Given problem.
Look below and pull out each line with the word "random".

Data.

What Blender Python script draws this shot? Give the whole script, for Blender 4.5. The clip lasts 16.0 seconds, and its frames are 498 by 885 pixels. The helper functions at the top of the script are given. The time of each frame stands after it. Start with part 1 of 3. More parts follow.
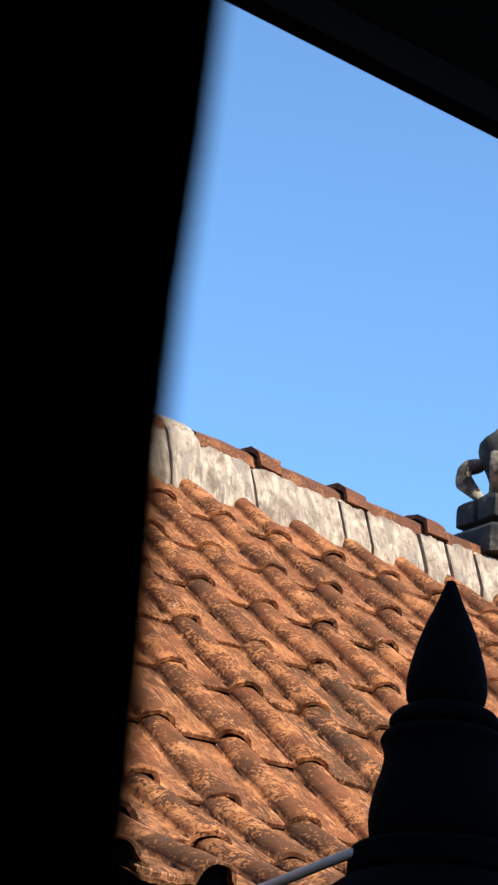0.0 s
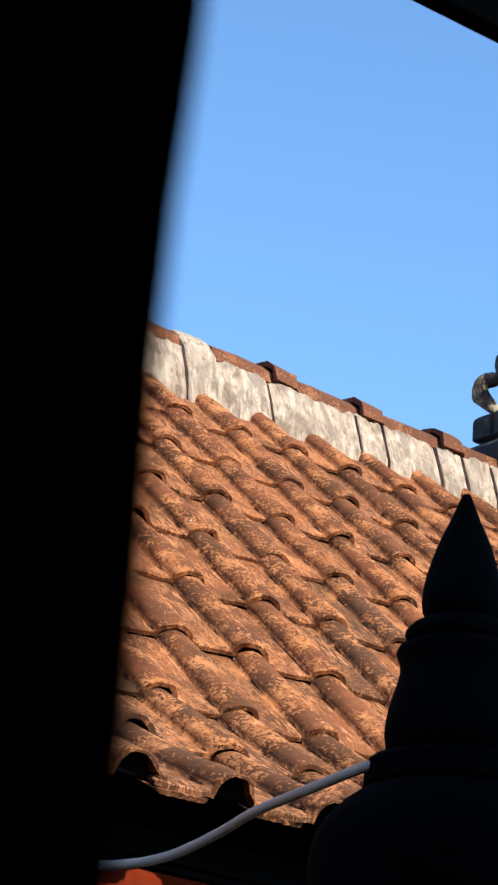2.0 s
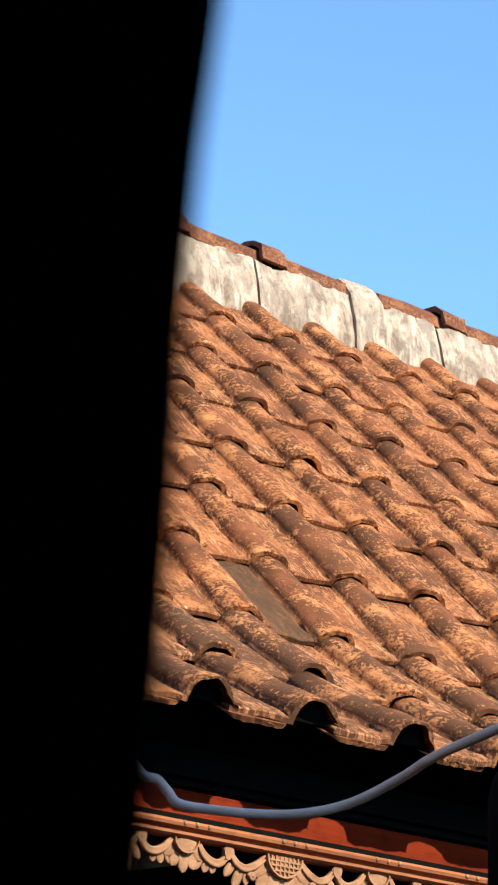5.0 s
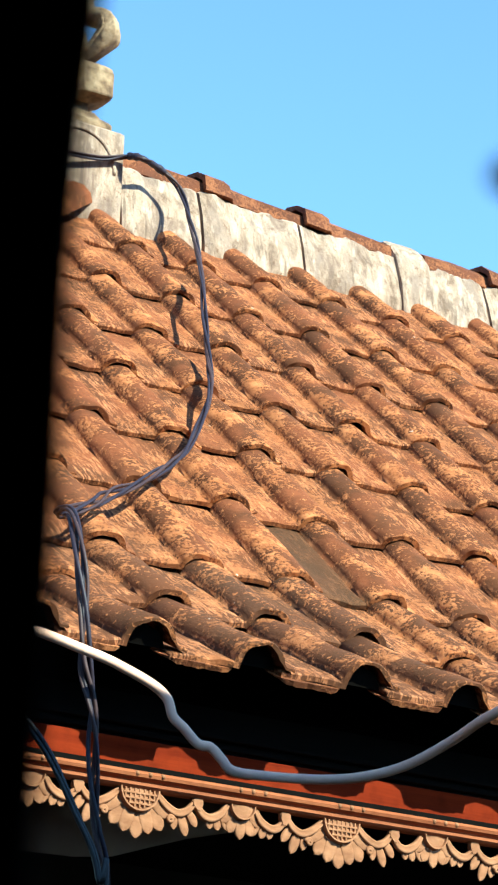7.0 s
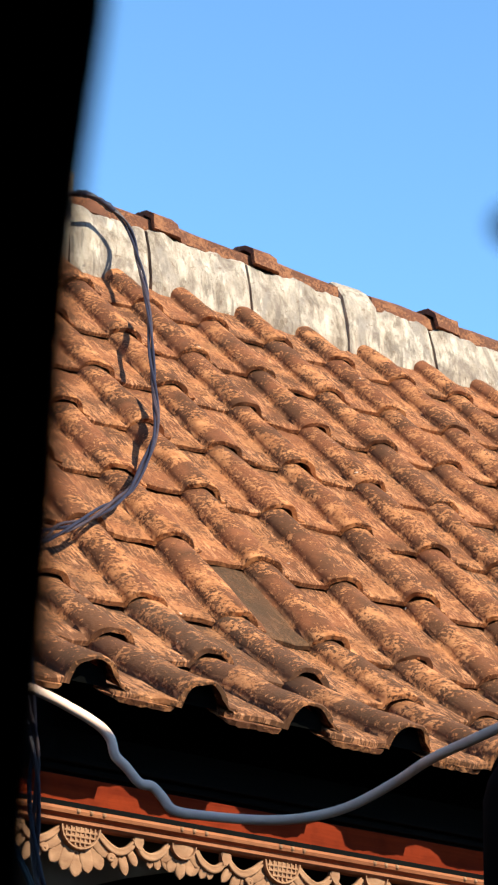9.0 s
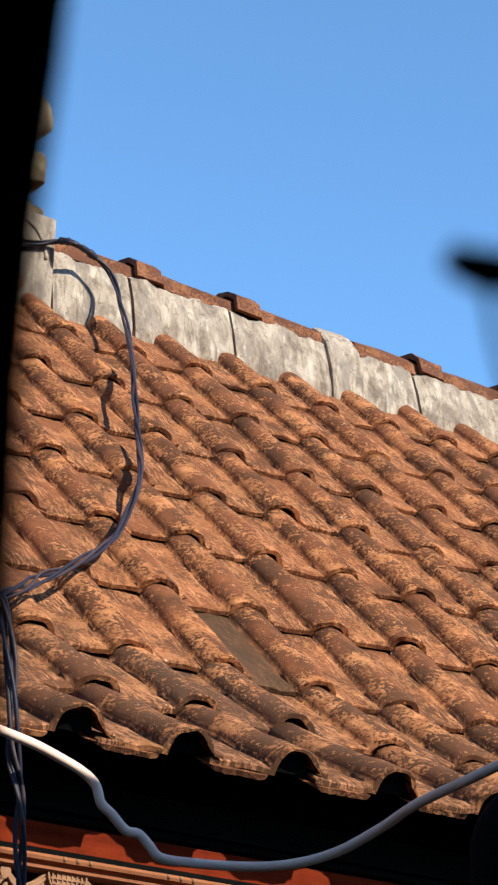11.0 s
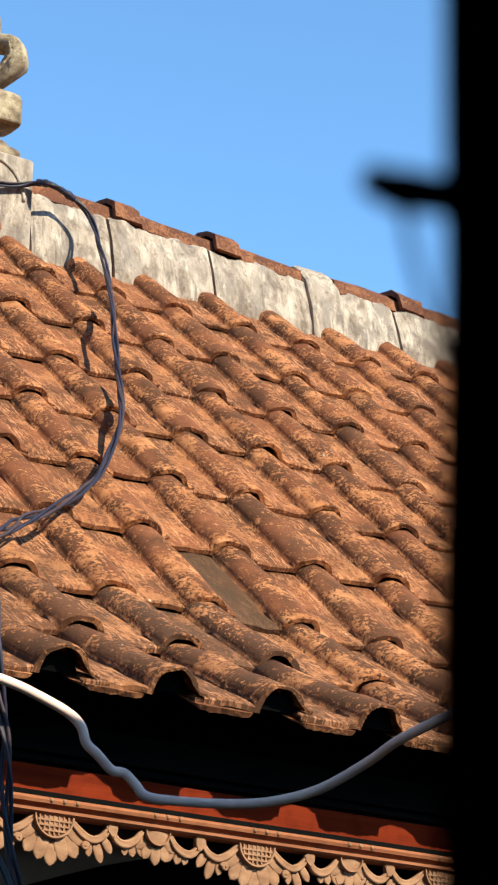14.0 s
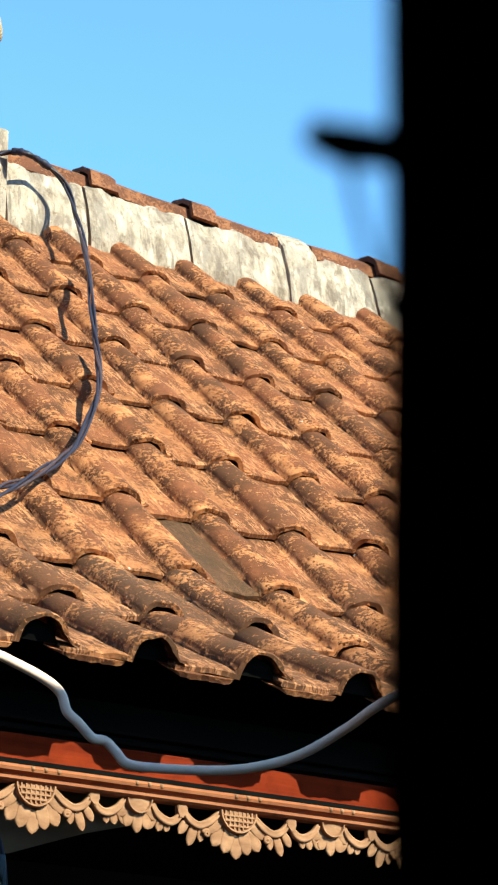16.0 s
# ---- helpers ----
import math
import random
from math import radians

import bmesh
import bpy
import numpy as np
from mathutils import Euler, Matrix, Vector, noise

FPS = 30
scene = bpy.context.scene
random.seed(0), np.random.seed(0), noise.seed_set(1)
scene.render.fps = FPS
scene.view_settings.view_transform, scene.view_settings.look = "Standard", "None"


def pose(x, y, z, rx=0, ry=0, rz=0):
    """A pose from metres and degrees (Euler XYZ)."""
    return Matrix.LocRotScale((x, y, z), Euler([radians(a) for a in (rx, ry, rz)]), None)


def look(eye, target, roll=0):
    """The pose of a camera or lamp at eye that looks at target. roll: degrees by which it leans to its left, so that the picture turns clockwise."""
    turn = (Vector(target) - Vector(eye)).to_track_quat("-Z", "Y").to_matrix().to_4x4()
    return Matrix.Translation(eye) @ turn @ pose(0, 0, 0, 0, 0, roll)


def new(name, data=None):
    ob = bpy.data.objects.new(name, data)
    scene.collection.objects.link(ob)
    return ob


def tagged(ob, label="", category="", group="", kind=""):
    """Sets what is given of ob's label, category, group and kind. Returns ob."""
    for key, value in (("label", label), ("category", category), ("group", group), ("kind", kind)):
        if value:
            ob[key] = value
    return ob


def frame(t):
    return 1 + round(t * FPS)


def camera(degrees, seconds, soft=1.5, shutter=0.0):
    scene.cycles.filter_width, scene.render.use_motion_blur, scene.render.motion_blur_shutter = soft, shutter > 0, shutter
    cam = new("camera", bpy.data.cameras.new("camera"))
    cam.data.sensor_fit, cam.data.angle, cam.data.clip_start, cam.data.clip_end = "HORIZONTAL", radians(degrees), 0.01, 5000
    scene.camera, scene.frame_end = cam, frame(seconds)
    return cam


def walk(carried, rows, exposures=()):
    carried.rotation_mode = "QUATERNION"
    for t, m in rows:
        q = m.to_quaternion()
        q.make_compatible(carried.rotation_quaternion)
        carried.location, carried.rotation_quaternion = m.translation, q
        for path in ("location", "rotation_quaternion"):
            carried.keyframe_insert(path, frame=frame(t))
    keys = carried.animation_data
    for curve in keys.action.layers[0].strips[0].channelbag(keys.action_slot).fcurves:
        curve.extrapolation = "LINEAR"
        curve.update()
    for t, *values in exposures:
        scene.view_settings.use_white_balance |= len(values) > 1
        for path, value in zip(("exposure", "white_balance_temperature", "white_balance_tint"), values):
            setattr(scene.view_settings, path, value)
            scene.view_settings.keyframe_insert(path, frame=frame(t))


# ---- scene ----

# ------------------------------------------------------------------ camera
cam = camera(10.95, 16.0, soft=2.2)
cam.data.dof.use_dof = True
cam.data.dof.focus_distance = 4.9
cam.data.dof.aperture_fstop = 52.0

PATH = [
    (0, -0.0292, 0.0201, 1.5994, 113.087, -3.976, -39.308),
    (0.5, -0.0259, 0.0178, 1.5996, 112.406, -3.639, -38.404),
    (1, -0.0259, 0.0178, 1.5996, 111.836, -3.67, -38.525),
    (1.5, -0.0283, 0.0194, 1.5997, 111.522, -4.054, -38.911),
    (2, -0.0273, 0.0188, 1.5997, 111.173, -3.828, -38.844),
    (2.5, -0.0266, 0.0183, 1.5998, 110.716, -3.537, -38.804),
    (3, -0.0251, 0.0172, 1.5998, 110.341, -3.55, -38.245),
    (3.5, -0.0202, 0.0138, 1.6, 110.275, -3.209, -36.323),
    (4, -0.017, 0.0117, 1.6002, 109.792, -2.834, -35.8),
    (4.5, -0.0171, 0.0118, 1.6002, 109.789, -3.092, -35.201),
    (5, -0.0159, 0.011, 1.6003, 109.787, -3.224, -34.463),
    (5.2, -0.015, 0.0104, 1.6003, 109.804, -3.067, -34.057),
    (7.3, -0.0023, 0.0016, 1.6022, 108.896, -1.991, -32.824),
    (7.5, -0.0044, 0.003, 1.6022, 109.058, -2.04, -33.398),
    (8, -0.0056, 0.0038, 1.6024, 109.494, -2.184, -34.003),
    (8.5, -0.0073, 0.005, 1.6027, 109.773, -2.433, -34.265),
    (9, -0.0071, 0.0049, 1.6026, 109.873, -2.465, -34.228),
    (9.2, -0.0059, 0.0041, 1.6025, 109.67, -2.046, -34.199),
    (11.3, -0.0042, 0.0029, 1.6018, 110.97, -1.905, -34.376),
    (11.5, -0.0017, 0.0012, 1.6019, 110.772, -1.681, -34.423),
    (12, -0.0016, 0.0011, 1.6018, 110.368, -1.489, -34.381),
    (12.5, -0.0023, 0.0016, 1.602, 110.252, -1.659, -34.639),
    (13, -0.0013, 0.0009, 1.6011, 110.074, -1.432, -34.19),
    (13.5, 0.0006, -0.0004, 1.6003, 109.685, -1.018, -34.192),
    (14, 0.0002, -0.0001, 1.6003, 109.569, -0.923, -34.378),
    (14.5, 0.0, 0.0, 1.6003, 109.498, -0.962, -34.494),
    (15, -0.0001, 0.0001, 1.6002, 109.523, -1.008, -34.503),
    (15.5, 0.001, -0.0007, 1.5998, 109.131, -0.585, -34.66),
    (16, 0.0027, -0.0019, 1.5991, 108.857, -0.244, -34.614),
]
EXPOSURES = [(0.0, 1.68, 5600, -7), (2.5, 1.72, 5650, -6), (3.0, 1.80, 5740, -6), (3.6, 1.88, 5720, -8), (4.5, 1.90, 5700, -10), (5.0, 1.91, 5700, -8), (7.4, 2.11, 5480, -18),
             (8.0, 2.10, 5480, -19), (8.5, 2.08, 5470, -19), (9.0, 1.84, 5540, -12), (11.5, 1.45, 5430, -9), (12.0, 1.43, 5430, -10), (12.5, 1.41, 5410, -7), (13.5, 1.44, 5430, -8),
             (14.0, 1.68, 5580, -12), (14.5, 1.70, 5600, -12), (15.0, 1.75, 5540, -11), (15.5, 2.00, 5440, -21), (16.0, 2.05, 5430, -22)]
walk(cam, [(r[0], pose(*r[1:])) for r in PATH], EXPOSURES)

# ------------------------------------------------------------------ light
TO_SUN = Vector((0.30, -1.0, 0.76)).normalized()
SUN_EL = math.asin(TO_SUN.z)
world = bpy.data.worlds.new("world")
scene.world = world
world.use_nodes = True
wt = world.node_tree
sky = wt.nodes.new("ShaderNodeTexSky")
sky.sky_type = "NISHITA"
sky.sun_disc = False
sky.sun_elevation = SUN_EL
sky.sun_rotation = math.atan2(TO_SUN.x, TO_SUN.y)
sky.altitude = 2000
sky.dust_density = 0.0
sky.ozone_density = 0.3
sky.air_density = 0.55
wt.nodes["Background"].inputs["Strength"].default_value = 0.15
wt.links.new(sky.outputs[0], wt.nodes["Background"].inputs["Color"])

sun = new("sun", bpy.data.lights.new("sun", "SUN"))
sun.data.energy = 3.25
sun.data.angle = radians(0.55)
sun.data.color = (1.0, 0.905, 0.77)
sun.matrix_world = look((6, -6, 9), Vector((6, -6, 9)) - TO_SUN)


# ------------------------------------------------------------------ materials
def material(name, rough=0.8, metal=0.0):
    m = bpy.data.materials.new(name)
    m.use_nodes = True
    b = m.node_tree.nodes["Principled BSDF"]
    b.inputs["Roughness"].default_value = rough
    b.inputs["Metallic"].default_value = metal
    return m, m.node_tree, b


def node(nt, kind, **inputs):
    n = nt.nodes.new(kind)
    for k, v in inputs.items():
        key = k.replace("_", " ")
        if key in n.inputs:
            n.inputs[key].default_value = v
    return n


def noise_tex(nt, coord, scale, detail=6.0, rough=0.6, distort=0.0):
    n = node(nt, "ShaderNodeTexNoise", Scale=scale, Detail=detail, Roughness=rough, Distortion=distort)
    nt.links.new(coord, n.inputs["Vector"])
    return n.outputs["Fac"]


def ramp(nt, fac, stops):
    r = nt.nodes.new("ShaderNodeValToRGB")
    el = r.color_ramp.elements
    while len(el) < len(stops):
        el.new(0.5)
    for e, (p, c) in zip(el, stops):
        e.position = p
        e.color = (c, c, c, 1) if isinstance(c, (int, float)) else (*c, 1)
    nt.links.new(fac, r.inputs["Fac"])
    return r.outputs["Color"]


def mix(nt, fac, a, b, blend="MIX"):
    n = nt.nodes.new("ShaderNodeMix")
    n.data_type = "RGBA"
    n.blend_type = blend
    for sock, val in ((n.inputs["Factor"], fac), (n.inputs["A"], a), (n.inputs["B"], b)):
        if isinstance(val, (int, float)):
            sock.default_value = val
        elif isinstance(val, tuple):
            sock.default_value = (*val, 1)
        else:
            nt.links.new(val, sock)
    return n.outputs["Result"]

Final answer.
import random
random.seed(0), np.random.seed(0), noise.seed_set(1)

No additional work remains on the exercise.